The first time I ran the whole thing and the Node.js client printed back the IP address from api.ipify.org, I had to read the output twice to convince myself it was real. A C++ binary I wrote in a weekend was carrying real HTTPS traffic, in both directions, between two sockets I’d built by hand.

That feeling never gets old.

What C++ Felt Like in 2026

A few things surprised me about coming back.

Modern C++ is genuinely nicer. Aggregate initialisation, std::string constructors that take pointer-and-length, std::thread, and static_cast everywhere instead of C-style casts. The language has accumulated good ergonomics. You can write recognisably modern code without dragging in templates or metaprogramming.

The POSIX socket API hasn’t moved. Everything below std::thread is the same API I used ten years ago. That’s a feature. The kernel didn’t change. The syscalls didn’t change. The skill transferred straight across.

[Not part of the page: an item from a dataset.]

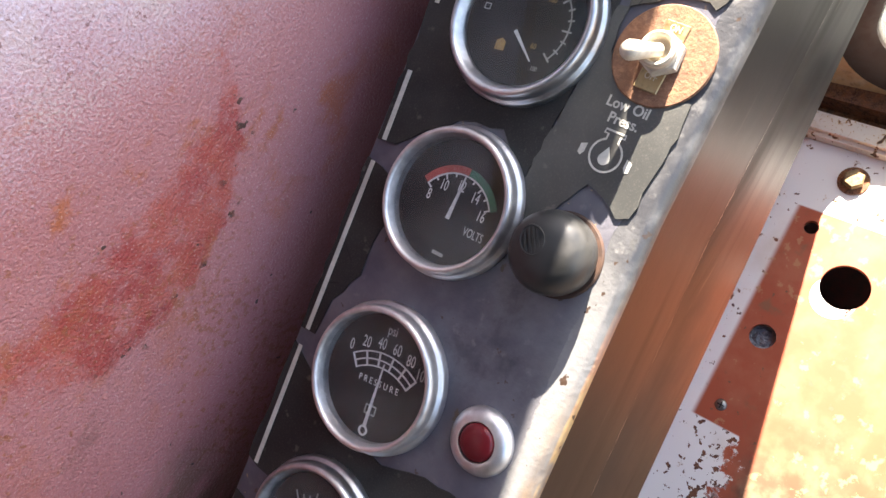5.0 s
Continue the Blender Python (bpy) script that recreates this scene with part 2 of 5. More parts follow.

RFCs are a great way to slow down. Binary protocols force you to read carefully. Every byte has a meaning. Every offset matters. There’s no library hiding the wire format from you. The work is the wire format.

What I’d Tell Past-Me

If I’d known ten years ago that I’d come back to C++ this way, I think I would’ve been less precious about the languages I picked up in between.

Every language I learned along the way made this one easier. Go taught me to think about concurrency in terms of independent goroutines, which mapped neatly onto two relay threads. TypeScript taught me that binary parsing is its own discipline and deserves named functions. Python taught me to keep the test harness in a different language so I couldn’t cheat. C#, ten years ago, taught me what a state machine looks like when you draw it out before writing code.

None of that was wasted. The language is the surface. The thinking is the work. Pick a problem you know. Pick a language you don’t. Let the friction teach you.

This one’s done. I’m already thinking about which language is next.